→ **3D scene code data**
--*--

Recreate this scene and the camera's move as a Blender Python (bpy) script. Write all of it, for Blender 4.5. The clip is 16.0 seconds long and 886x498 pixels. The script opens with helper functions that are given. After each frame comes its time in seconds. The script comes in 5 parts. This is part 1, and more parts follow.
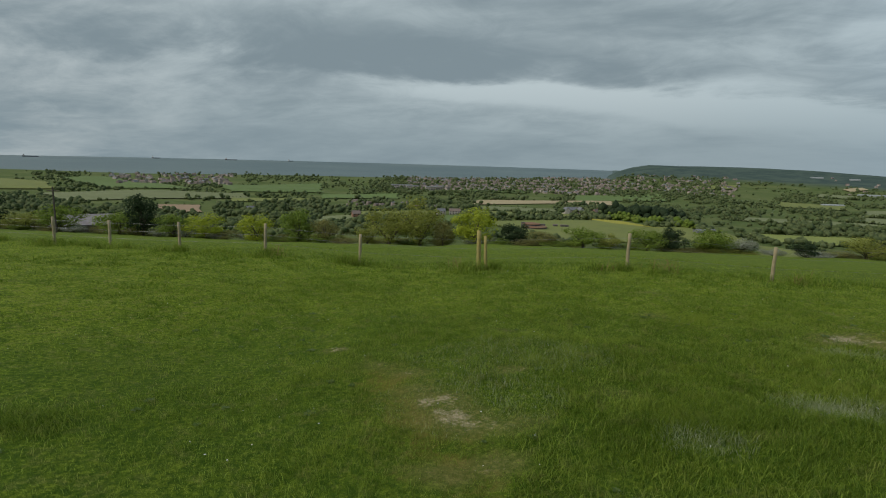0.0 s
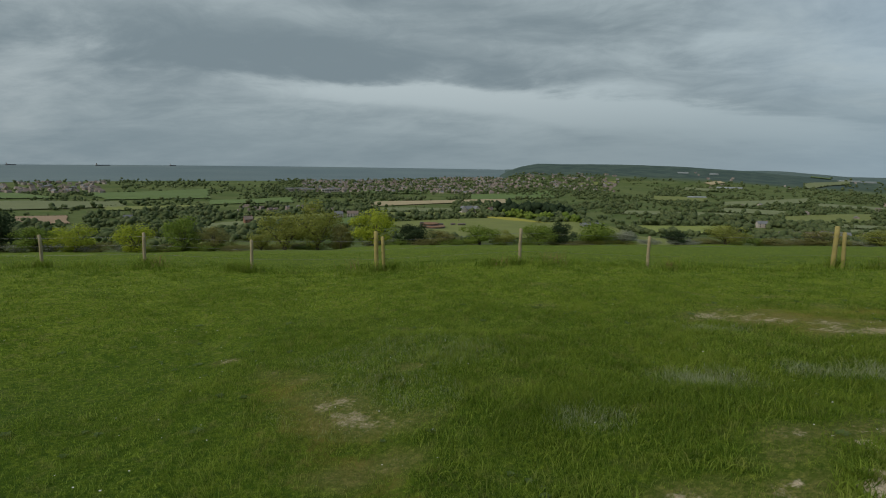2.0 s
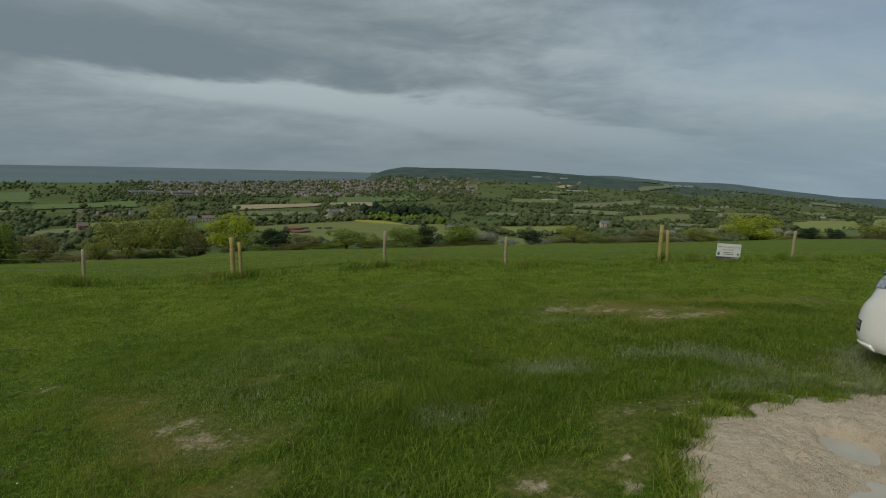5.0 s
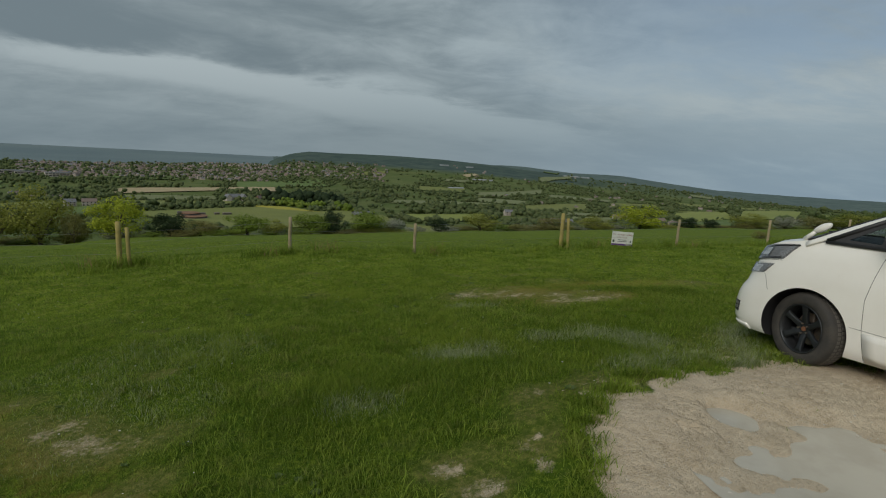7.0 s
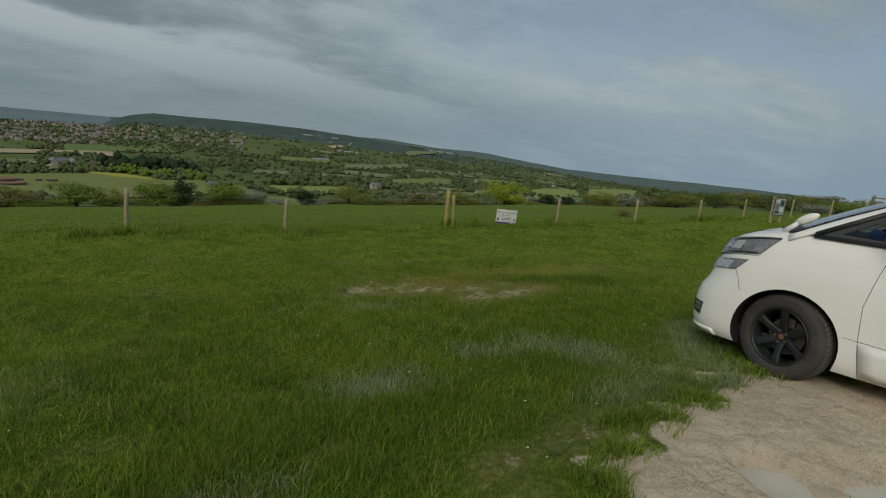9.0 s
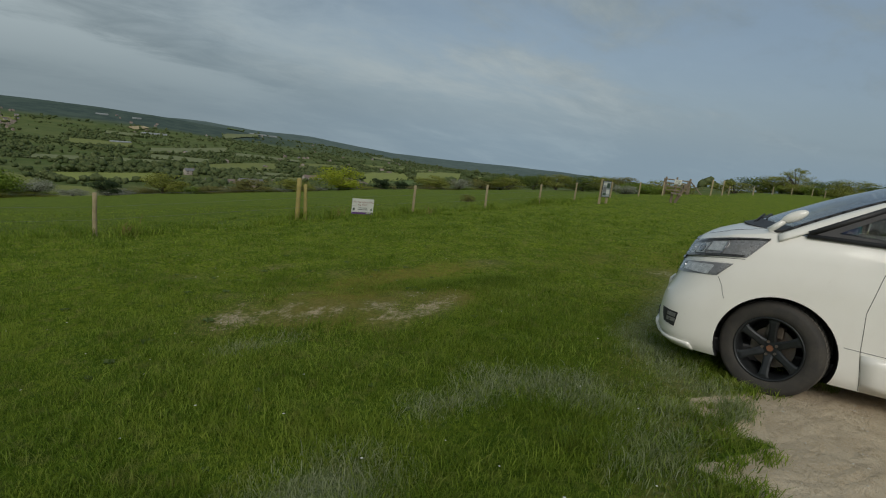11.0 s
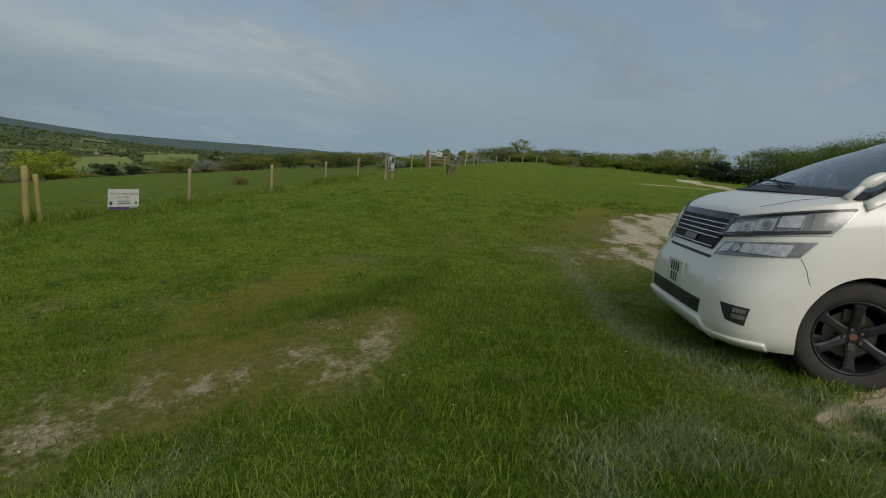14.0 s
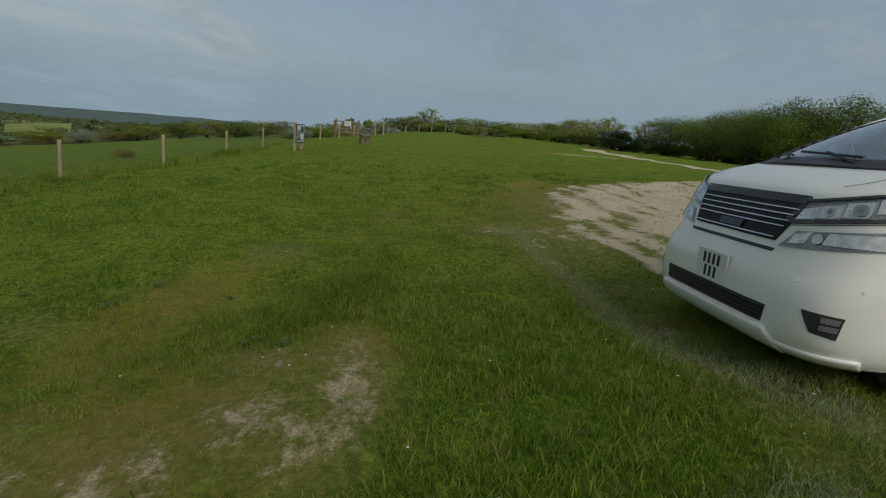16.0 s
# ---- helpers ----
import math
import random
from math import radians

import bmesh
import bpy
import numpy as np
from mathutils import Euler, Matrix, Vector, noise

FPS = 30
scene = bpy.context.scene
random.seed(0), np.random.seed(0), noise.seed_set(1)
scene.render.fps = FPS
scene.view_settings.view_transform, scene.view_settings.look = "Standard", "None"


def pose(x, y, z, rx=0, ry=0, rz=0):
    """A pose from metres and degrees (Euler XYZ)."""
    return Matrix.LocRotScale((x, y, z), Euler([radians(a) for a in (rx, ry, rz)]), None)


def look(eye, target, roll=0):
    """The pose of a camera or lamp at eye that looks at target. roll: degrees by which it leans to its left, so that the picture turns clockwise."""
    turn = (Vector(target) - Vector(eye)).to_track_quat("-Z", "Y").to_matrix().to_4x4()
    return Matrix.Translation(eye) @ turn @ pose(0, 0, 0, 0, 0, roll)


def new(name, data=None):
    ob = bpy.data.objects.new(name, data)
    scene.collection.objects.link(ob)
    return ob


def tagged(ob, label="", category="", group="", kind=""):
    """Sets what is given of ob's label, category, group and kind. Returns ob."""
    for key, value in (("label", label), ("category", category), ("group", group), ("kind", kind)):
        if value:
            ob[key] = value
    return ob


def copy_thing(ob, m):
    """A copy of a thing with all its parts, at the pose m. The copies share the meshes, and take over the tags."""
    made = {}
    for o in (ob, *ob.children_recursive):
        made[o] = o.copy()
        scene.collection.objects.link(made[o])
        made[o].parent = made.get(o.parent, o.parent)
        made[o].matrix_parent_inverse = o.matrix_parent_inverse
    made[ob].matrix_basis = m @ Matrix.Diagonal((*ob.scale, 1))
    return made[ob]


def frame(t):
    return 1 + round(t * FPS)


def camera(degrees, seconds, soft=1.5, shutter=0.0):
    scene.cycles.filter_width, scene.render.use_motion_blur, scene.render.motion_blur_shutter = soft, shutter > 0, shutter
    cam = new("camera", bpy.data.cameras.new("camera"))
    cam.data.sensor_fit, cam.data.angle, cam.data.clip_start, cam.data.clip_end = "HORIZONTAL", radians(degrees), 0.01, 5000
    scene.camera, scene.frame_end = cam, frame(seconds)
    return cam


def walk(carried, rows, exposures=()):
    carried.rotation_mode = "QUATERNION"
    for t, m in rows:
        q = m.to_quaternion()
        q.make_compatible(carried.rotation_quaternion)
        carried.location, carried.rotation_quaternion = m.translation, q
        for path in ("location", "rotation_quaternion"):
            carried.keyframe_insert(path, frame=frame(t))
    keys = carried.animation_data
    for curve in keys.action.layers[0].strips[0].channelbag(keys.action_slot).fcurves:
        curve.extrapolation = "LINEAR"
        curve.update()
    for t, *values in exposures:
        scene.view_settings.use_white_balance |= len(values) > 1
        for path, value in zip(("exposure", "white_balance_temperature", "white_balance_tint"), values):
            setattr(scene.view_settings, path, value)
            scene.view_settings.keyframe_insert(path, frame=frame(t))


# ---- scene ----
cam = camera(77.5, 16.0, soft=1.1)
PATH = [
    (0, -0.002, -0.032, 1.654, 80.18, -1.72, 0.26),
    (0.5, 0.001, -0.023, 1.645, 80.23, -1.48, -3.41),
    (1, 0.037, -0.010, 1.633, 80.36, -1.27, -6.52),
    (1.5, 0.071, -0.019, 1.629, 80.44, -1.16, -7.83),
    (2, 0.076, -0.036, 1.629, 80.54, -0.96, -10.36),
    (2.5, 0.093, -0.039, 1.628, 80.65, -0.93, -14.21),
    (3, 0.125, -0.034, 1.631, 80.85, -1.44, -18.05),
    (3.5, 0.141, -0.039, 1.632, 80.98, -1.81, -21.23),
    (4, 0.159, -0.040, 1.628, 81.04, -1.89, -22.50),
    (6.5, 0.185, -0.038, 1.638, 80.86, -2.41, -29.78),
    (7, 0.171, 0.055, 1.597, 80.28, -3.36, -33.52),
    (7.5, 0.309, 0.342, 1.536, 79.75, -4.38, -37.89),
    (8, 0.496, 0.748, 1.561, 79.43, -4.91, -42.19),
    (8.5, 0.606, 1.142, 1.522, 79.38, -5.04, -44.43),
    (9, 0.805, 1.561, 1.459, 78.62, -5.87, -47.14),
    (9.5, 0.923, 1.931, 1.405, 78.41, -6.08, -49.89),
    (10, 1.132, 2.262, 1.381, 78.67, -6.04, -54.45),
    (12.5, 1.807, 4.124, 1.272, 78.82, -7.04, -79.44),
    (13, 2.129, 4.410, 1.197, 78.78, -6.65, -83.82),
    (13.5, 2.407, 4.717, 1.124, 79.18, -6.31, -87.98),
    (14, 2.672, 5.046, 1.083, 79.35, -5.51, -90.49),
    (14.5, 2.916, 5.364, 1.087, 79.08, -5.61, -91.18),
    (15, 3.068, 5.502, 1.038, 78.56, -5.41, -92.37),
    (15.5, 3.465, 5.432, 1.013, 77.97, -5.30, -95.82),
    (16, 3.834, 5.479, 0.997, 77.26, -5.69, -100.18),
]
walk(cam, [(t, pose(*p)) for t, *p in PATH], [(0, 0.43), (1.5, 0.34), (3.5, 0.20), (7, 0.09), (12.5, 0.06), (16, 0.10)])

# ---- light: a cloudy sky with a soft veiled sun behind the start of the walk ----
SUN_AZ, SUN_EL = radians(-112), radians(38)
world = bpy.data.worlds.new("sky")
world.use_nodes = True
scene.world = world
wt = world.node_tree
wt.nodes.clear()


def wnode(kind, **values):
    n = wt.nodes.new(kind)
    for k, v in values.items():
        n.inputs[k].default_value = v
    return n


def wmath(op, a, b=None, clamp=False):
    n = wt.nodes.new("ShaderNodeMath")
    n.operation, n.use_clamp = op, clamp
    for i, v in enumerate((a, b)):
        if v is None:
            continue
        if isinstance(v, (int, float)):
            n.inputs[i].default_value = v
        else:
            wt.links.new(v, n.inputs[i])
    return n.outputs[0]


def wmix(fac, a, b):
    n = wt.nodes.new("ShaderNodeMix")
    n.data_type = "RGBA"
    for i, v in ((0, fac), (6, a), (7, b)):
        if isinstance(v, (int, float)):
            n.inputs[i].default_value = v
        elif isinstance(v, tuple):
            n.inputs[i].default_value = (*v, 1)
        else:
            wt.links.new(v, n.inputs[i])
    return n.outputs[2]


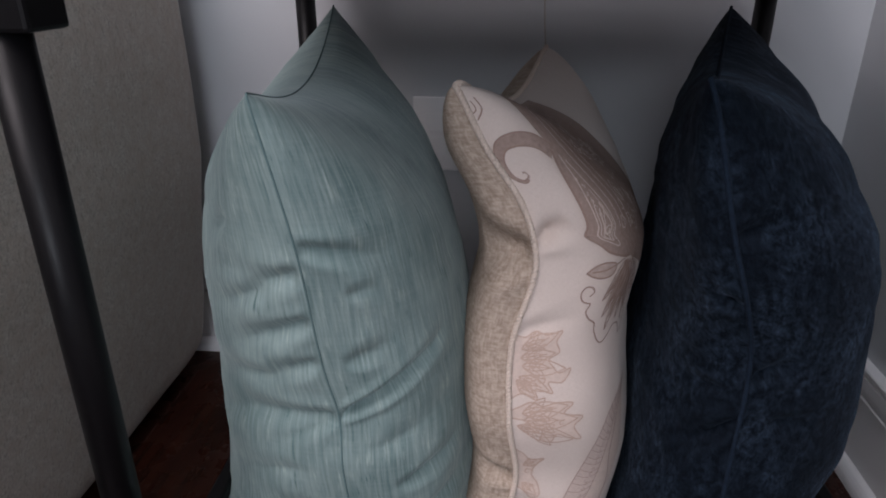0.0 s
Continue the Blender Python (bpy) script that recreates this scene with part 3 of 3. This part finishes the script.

--*--

Take the line that contains "for t, *values", the line that contains "scene.view_settings.keyframe_insert(path, frame=frame(t))", and all lines between, and give them again exactly; include no other line.

→ **Response to the exercise**
    for t, *values in exposures:
        scene.view_settings.use_white_balance |= len(values) > 1
        for path, value in zip(("exposure", "white_balance_temperature", "white_balance_tint"), values):
            setattr(scene.view_settings, path, value)
            scene.view_settings.keyframe_insert(path, frame=frame(t))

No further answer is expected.